Currently we choose the first way to solve this issue per @mkazantsev comments and I think it makes more sense.
But I think issue 2 and issue 3 should still be potential bugs inside scev. But now we don't have cases to expose them.

shchenz edited the summary of this revision. (Show Details)Jul 29 2020, 7:50 AM
mkazantsev added inline comments.Jul 30 2020, 1:20 AM
llvm/lib/Transforms/Utils/ScalarEvolutionExpander.cpp
1192

If we catch phi in mid-construction (when we populated some of inputs but not all of them), it may have more predecessors than inputs (and still be incomplete). I think PN.isComplete() is the correct fix.
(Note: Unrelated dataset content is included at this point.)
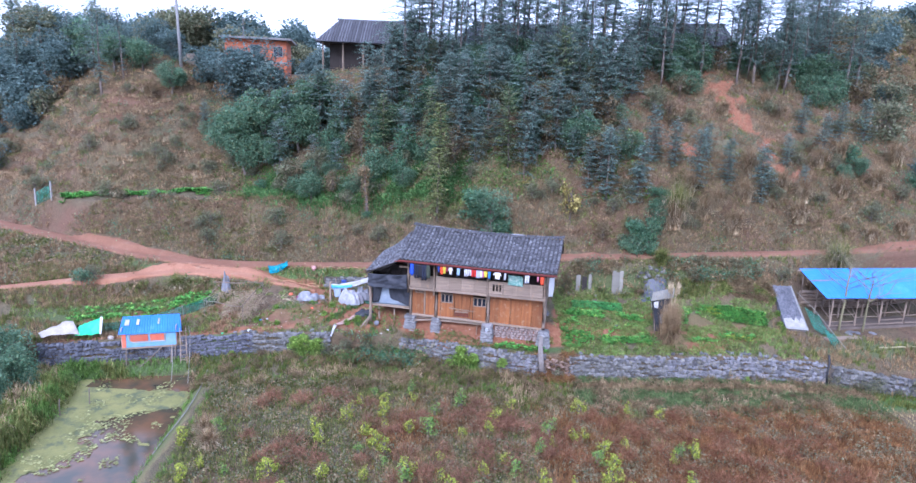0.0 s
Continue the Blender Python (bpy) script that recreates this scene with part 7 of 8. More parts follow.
# grass creeping in over the edges of the tracks
P = scatter(26000, -34, 48, 42.5, 58, 391, lambda X, Y: (lambda m: (m > 0.02) & (m < 0.75 + 0.6 * lump(X, Y, 1.4, 393) - 0.5 * np.random.RandomState(392).rand(len(X))))(road_mask(X, Y)))
k = lump(P[:, 0], P[:, 1], 0.6, 394)
stuff("verge_grass", [(*blades(P[k < 0.05], 0.15, 0.018, 0.9, 7, 395, None), 0), (*blades(P[k >= 0.05], 0.13, 0.018, 0.9, 7, 396, None), 1)], [M_DRY, M_DULLGREEN], "short grass along the edges of the earth tracks", "grass")
# below the wall: long grass, then the russet weeds of the field
below = lambda X, Y: (Y < HEAD(X) - 0.25) & (Y > FIELD(X) - 1.5)
P = scatter(15000, -16.5, 46, 30, 38, 14, lambda X, Y: below(X, Y) & ((X < 23.6) | (Y > FIELD(X) + 0.7)))
strip = (P[:, 0] > 6.8) & (P[:, 0] < 24.5)
S, P = P[strip], P[~strip]
k = (P[:, 1] - FIELD(P[:, 0])) * 0.35 + 1.1 * lump(P[:, 0], P[:, 1], 0.5, 2) + np.random.RandomState(12).normal(0.45, 0.35, len(P))
stuff("long_grass", [(*blades(P[k > 1.95], 0.46, 0.022, 0.7, 8, 9, None), 2), (*blades(P[(k <= 1.95) & (k > 0.8)], 0.36, 0.02, 0.7, 8, 90, None), 0), (*blades(P[(k <= 0.8) & (k > 0.45)], 0.28, 0.024, 0.7, 8, 10, None), 1), (*blades(P[k <= 0.45], 0.4, 0.022, 0.8, 9, 11, None), 0)], [M_LONG, M_GREEN, M_DRY], "long winter grass below the stone wall", "grass")
S = np.concatenate([S, scatter(9500, 7, 24.3, 31.2, 36.5, 149, lambda X, Y: (Y < HEAD(X) - 0.25) & (Y > FIELD(X) - 1.6))])
d = HEAD(S[:, 0]) - S[:, 1] + 0.35 * lump(S[:, 0], S[:, 1], 0.8, 150) + np.random.RandomState(151).normal(0, 0.12, len(S))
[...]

Roman, why do you think querying SCEV in your example is OK?

shchenz updated this revision to Diff 281831.Jul 30 2020, 1:46 AM

recook a better case from @lebedev.ri

shchenz updated this revision to Diff 281875.Jul 30 2020, 4:38 AM

fix code format

mkazantsev accepted this revision.Jul 31 2020, 3:01 AM

LGTM. Please wait for Roman if he has any objections.
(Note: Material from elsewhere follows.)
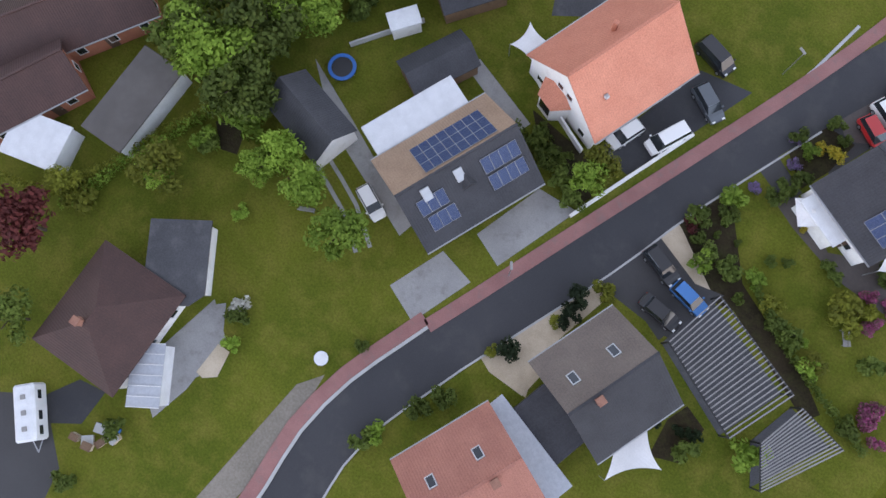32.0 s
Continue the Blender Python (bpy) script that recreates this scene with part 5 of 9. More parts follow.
strip("estate_street", "old_asphalt", 6.2, 0, 0.045, [(-547.6, 132.9), (-402.8, 100.5), (-310.6, 83.9), (-255.0, 76.4), (-212.5, 70.6), (-176.8, 66.2), (-152.0, 63.8)], "worn asphalt street of the estate")
strip("estate_street", "old_asphalt", 5.5, 0, 0.04, [(-387.2, 168.5), (-299.3, 147.3), (-246.4, 134.6), (-209.2, 126.0), (-175.1, 114.5), (-153.6, 108.8), (-137.9, 104.4)], "worn asphalt street of the estate")
strip("estate_street", "old_asphalt", 5.0, 0, 0.035, [(-265.1, 117.8), (-236.6, 115.7), (-209.3, 118.0)], "worn asphalt street of the estate")
strip("estate_street", "old_asphalt", 5.0, 0, 0.038, [(-175.3, 188.4), (-127.2, 173.4), (-88.3, 159.5), (-72.5, 155.4)], "worn asphalt street of the estate")
strip("works_street", "old_asphalt", 8.5, 0, 0.04, [(-61.0, 242.2), (-53.4, 212.5), (-45.7, 185.6), (-38.4, 161.9)], "wide worn asphalt street")
strip("hill_road", "old_asphalt", 6.0, 0, 0.05, [(347.3, 1800.0), (352.6, 1359.6), (383.1, 1118.5), (308.4, 828.7), (255.7, 671.5)], "narrow asphalt road climbing between fields")
patch("works_yard", "old_asphalt", 0.03, [(-53.6, 241.9), (-30.2, 248.5), (10.7, 201.1), (30.2, 208.2), (23.9, 174.0), (-19.7, 186.1)], "worn asphalt yard of the works")
patch("railway", "ballast", 0.02, [(-93.9, 461.9), (-74.6, 438.4), (-12.3, 322.9), (22.2, 284.9), (50.4, 258.6), (83.0, 239.9), (104.4, 220.7), (130.1, 192.4), (119.3, 176.2), (77.4, 212.8), (45.7, 233.7), (18.7, 267.2), (-16.4, 300.5), (-47.2, 342.7)], "brown ballast bed of the railway")
patch("yard", "old_asphalt", 0.03, [(47.5, 243.8), (76.6, 221.1), (89.6, 199.9), (100.5, 188.5), (77.5, 172.5), (59.6, 184.9)], "worn asphalt station yard")
patch("school_yard", "asphalt", 0.03, [(-222.2, 216.9), (-219.8, 252.8), (-242.8, 309.3), (-207.7, 307.3), (-167.5, 285.2), (-168.8, 256.6), (-196.1, 233.2)], "dark asphalt school yard between buildings")
patch("estate_street", "old_asphalt", 0.03, [(-182.5, 183.8), (-179.5, 193.0), (-149.7, 183.9), (-142.3, 181.0), (-145.0, 172.1)], "worn asphalt street of the estate")
patch("parking", "paving", 0.035, [(-48.1, -112.1), (-54.0, -111.0), (-43.0, -88.2), (-36.9, -89.7)], "grey paved parking bays")
patch("parking", "paving", 0.035, [(-34.1, -83.2), (-39.9, -81.8), (-36.5, -74.7), (-30.7, -77.5)], "grey paved parking bays")
patch("courtyard", "paving", 0.035, [(-20.7, -126.1), (-34.9, -126.0), (-36.0, -110.6), (-25.9, -104.8), (-17.0, -109.4)], "paved courtyard by the house")
patch("courtyard", "paving", 0.035, [(8.8, -82.1), (1.0, -87.1), (-23.4, -73.2), (-22.4, -66.8), (1.2, -74.7)], "paved courtyard by the house")
patch("driveway", "paving", 0.035, [(-38.3, -66.6), (-42.2, -64.5), (-37.7, -55.8), (-35.2, -51.4), (-31.1, -52.3)], "paved driveway of a house")
patch("courtyard", "asphalt", 0.03, [(-0.1, -27.9), (-5.5, -41.5), (-11.5, -41.9), (-8.0, -34.5), (-4.1, -26.9)], "paved courtyard by the house")
patch("courtyard", "paving", 0.03, [(6.6, -13.2), (3.3, -20.9), (-1.4, -20.7), (3.0, -11.3)], "paved courtyard by the house")
patch("driveway", "paving", 0.032, [(11.8, -3.8), (8.8, -9.8), (4.6, -8.4), (7.8, -1.7)], "paved driveway of a house")
patch("driveway", "old_asphalt", 0.03, [(-4.9, -15.3), (-9.6, -22.9), (-18.8, -20.3), (-16.4, -13.5), (-12.2, -14.1)], "paved driveway of a house")
patch("gravel_garden", "sand", 0.03, [(0.6, -2.9), (-5.5, -14.2), (-8.8, -14.8), (-6.3, -7.9), (-5.6, -3.8), (-6.2, -0.9)], "pale gravel garden bed")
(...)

This revision is now accepted and ready to land.Jul 31 2020, 3:01 AM
lebedev.ri accepted this revision.Jul 31 2020, 4:06 AM

I still think this should be solved on a different level, but LG i guess.
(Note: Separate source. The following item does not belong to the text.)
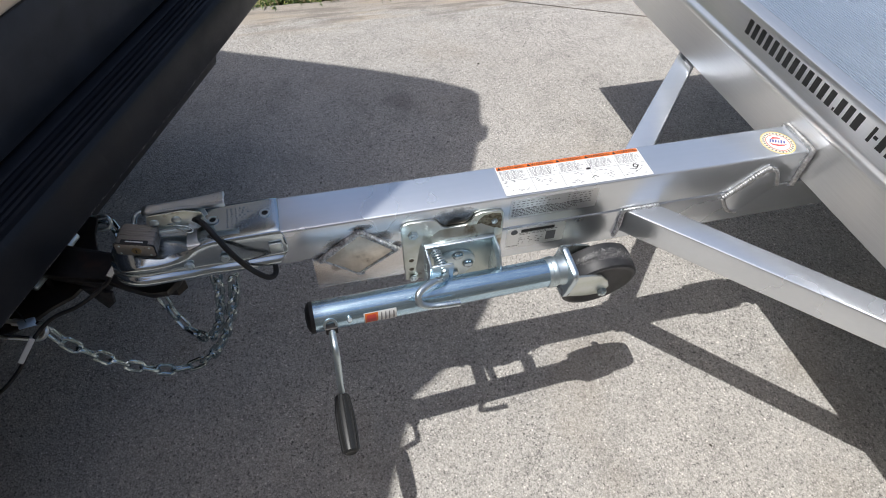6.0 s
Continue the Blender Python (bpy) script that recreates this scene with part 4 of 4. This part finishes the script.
    # crank collar and handle
    crank = part("crank", sweep(smooth_path([(0.045, -0.150, 0.466), (0.045, -0.180, 0.467), (0.0455, -0.200, 0.466), (0.046, -0.211, 0.457), (0.0455, -0.215, 0.440)], 24) +
                                smooth_path([(0.0435, -0.219, 0.405), (0.041, -0.223, 0.365), (0.0405, -0.226, 0.345), (0.040, -0.233, 0.336), (0.040, -0.250, 0.334)], 20), 0.0062, 14, flat=0.9), ZINC, j, "bent zinc crank rod")
    part("crank_bush", moved(square_tube(0.02, 0.014, 0.016, 0.003, 0.003), pose(0.035, -0.168, 0.466)), HITCH, j)
    part("crank_eye", pipe((0.044, -0.1645, 0.474), (0.044, -0.1675, 0.476), 0.012, 0.008, 24), ZINC, j)
    part("roll_pin", rod((0.074, -0.157, 0.462), (0.074, -0.170, 0.484), 0.0042, 12, 0.001), ZINC_YELLOW, j)
    g0, g1 = Vector((0.0390, -0.228, 0.3345)), Vector((0.0415, -0.334, 0.3315))
    d = (g1 - g0)
    part("grip", turned([(0.0, 0.0), (0.0, 0.0105), (0.002, 0.0125), (0.03, 0.0150), (0.07, 0.0158), (0.098, 0.0142), (0.105, 0.0132), (0.1075, 0.010), (0.106, 0.007), (0.106, 0.0)], g0, d, 32), GRIP, crank, "black ribbed plastic grip")
    side = d.normalized().orthogonal().normalized()
    up = d.normalized().cross(side)
    for k in range(10):
        a = 2 * math.pi * k / 10
        o = side * math.cos(a) + up * math.sin(a)
        pts = [g0 + d * f + o * r for f, r in ((0.03, 0.0122), (0.3, 0.0150), (0.65, 0.0158), (0.92, 0.0144), (0.98, 0.0134))]
        part("grip_rib", sweep(smooth_path(pts, 12), 0.0018, 6), GRIP, crank)
    # fork and wheel
    fx = 0.476
    swing = Matrix.Translation((0, Y, Z)) @ Matrix.Rotation(radians(10), 4, "X") @ Matrix.Translation((0, -Y, -Z))   # the caster hangs a little askew
    part("fork_bridge", moved(prism(rounded(-0.1735, -0.102, 0.422, 0.503, 0.014), Matrix(((0, 0, 1, fx), (1, 0, 0, 0), (0, 1, 0, 0), (0, 0, 0, 1))), 0.014, 0.0062), swing), ZINC_BRIGHT, j)
    cheek = [(0.478, 0.499), (0.510, 0.494), (0.535, 0.484), (0.556, 0.458), (0.566, 0.436), (0.564, 0.420), (0.552, 0.411), (0.53, 0.412), (0.478, 0.430)]
    for y in (-0.1660, -0.1040):
        part("fork_cheek", moved(prism(cheek, SIDE(0, y, 0), 0.0045, 0.0015), swing), ZINC_YELLOW, j)
    wc = (0.554, -0.137, 0.4265)
    hub, way = swing @ Vector(wc), swing.to_3x3() @ Vector((0, 1, 0))
    tread = [(-0.0165, 0.053), (-0.0225, 0.0565), (-0.0250, 0.060), (-0.0250, 0.0660), (-0.0225, 0.0690), (-0.012, 0.0708), (-0.0015, 0.0712), (0, 0.0704), (0.0015, 0.0712), (0.012, 0.0708), (0.0225, 0.0690), (0.0250, 0.0660), (0.0250, 0.060), (0.0225, 0.0565), (0.0165, 0.053)]
    wheel = part("jack_wheel", turned([(-0.019, 0.016), (-0.010, 0.017), (-0.008, 0.030), (-0.008, 0.050)] + tread + [(0.008, 0.050), (0.008, 0.030), (0.010, 0.017), (0.019, 0.016), (0.0, 0.010), (-0.019, 0.016)], hub, way, 56), TYRE, j, "black plastic jack wheel with pale scuffs on the tread")
    part("worn_rim", turned([(-0.0250, 0.0602), (-0.0256, 0.0612), (-0.0256, 0.0650), (-0.0250, 0.0662)], hub, way, 56), RIM_GREY, wheel, "scuffed grey rim edge")
    across = way.orthogonal().normalized()
    for k in range(6):
        spoke = Matrix.Rotation(radians(60 * k + 20), 3, way) @ across
        part("spoke", rod(hub - way * 0.011 + spoke * 0.014, hub - way * 0.011 + spoke * 0.053, 0.0040, 8), GRIP, wheel)
    part("axle", moved(rod((wc[0], -0.104, wc[2]), (wc[0], -0.172, wc[2]), 0.006, 16), swing), ZINC, j)
    hex_bolt("axle_bolt", swing @ Vector((wc[0], -0.1703, wc[2])), swing.to_3x3() @ Vector((0, -1, 0)), 0.0088, 0.007, ZINC, j, washer=False)
    hex_bolt("axle_nut", swing @ Vector((wc[0], -0.1035, wc[2])), swing.to_3x3() @ Vector((0, 1, 0)), 0.0085, 0.009, ZINC, j, washer=False)
    # the tube dips a little towards its wheel and leans in to the tongue, with all that it carries
    swung = {"outer_tube", "end_cap", "neck", "tube_label", "roll_pin", "fork_bridge", "fork_cheek", "jack_wheel", "axle", "axle_bolt", "axle_nut"}
    swivel = {"fork_bridge", "fork_cheek", "jack_wheel", "axle", "axle_bolt", "axle_nut"}
    pivot = Matrix.Translation(Vector((0.02, Y, Z)) - BASE[j.name])
    dip = pivot @ pose(0, 0.001, 0, 0, 2.8, 2.2) @ Matrix.Diagonal((1.03, 1.02, 1.02, 1.0)) @ pivot.inverted()
    crown = Matrix.Translation(Vector((0.545, -0.105, 0.500)) - BASE[j.name])
    larger = crown @ Matrix.Scale(1.085, 4) @ crown.inverted() @ Matrix.Translation((0.002, 0, 0))
    for ob in j.children:
        if ob.name.split(".")[0] in swung:
            ob.matrix_basis = dip @ larger if ob.name.split(".")[0] in swivel else dip
    return j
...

llvm/include/llvm/IR/Instructions.h
2749

Can any code be cleaned up to use this?

llvm/lib/IR/Instructions.cpp
163–174 ↗(On Diff #281875)
shchenz updated this revision to Diff 282374.Jul 31 2020, 11:35 PM

refactor according to @lebedev.ri comments

llvm/include/llvm/IR/Instructions.h
2749

Had a look at the code for getBasicBlockIndex, did not find a suitable user.

llvm/lib/IR/Instructions.cpp
163–174 ↗(On Diff #281875)

Like this refactor

This revision was landed with ongoing or failed builds.Jul 31 2020, 11:50 PM
This revision was automatically updated to reflect the committed changes.